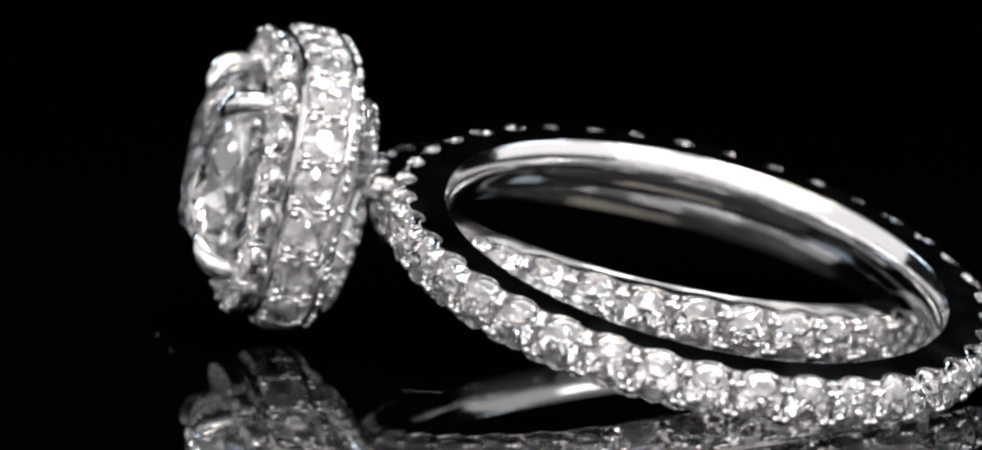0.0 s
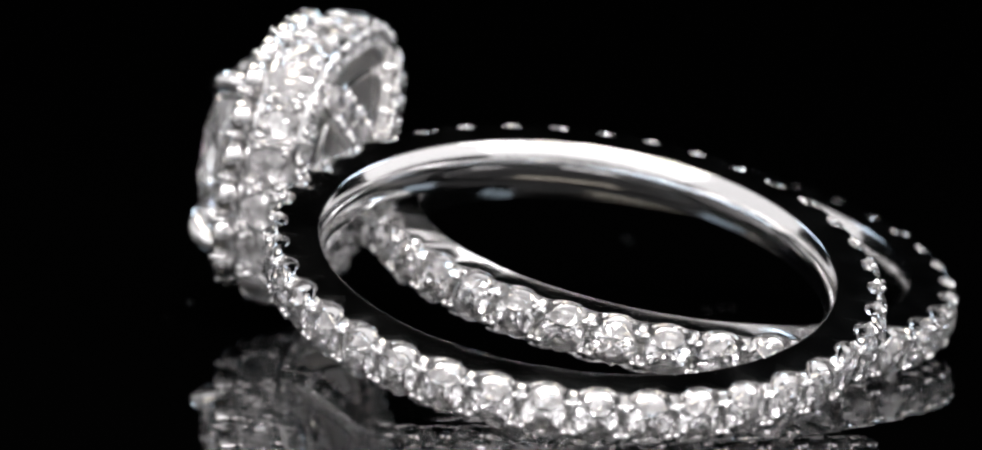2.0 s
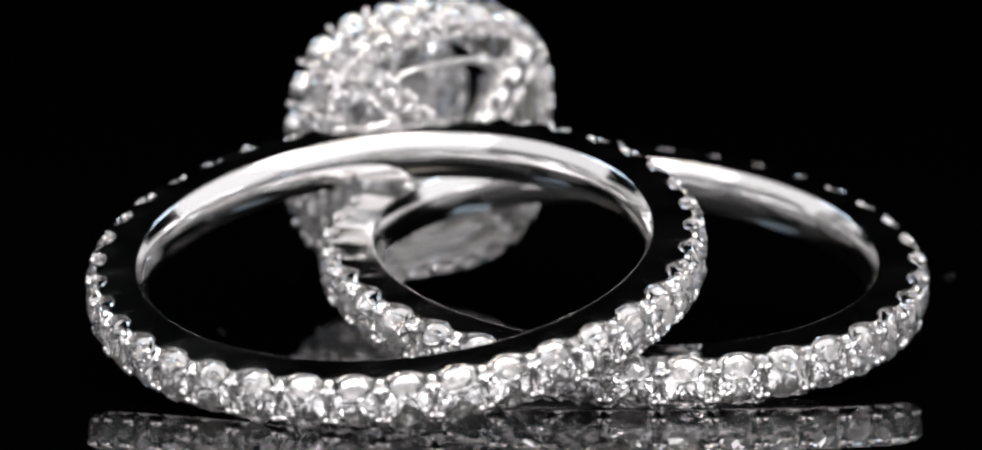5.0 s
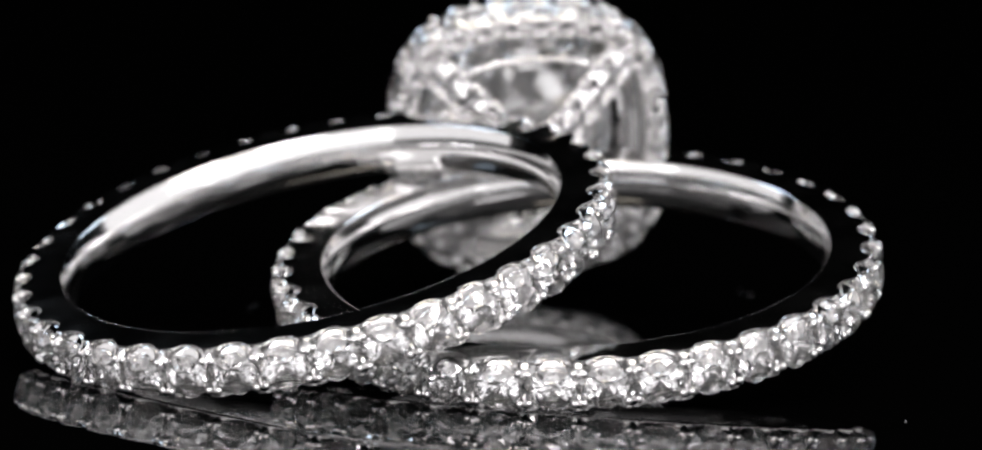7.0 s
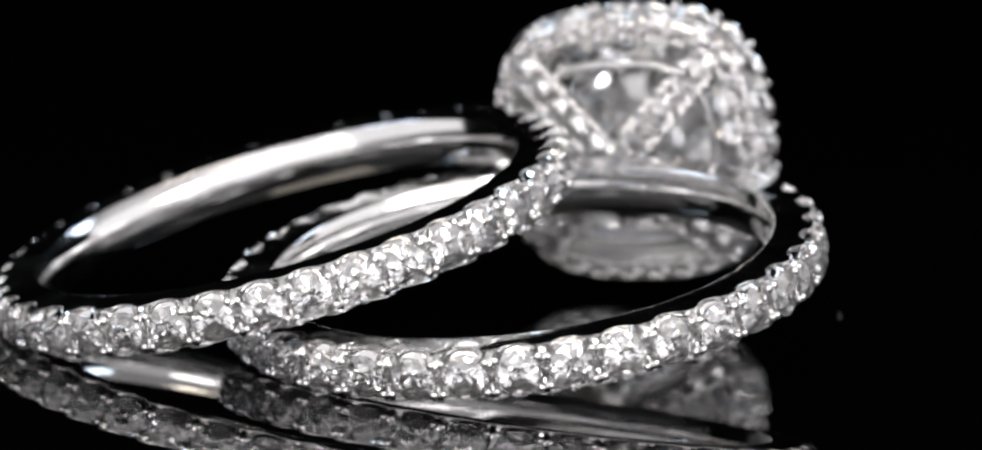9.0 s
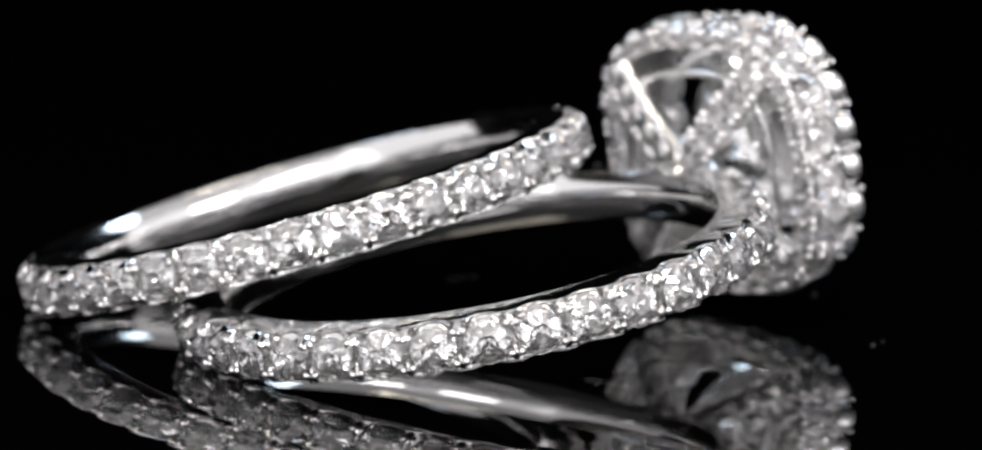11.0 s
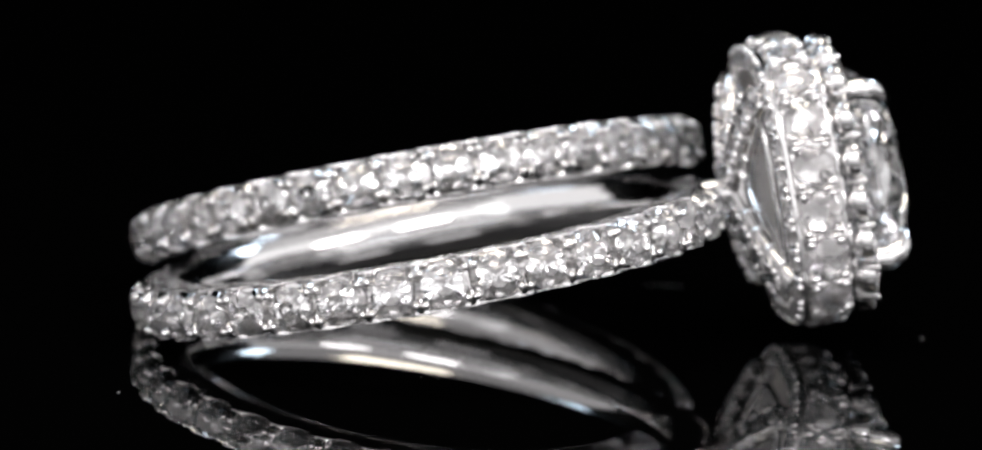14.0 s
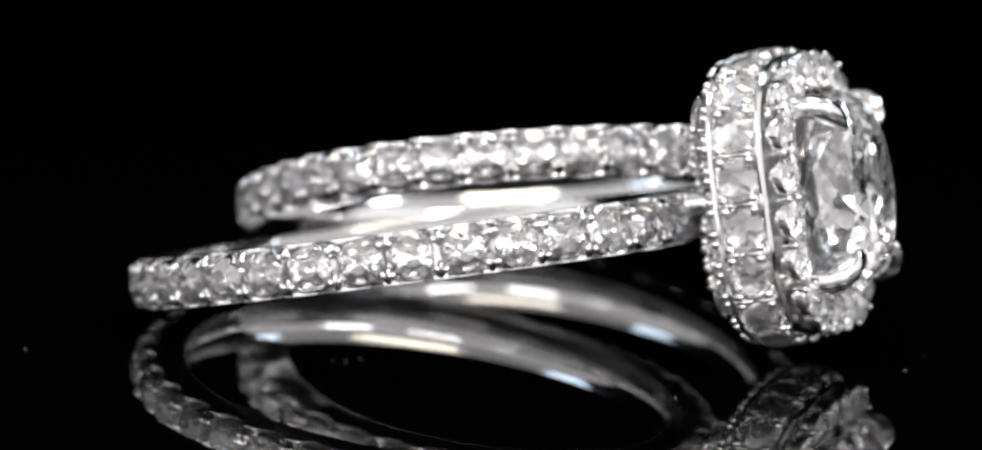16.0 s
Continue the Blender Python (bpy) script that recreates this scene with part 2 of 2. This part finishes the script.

• [DIRECTIVE] Return the whole listing, word for word, and leave out every picture.

• [RESPONSE]
0.0 s
2.0 s
5.0 s
7.0 s
9.0 s
11.0 s
14.0 s
16.0 s
Continue the Blender Python (bpy) script that recreates this scene with part 2 of 2. This part finishes the script.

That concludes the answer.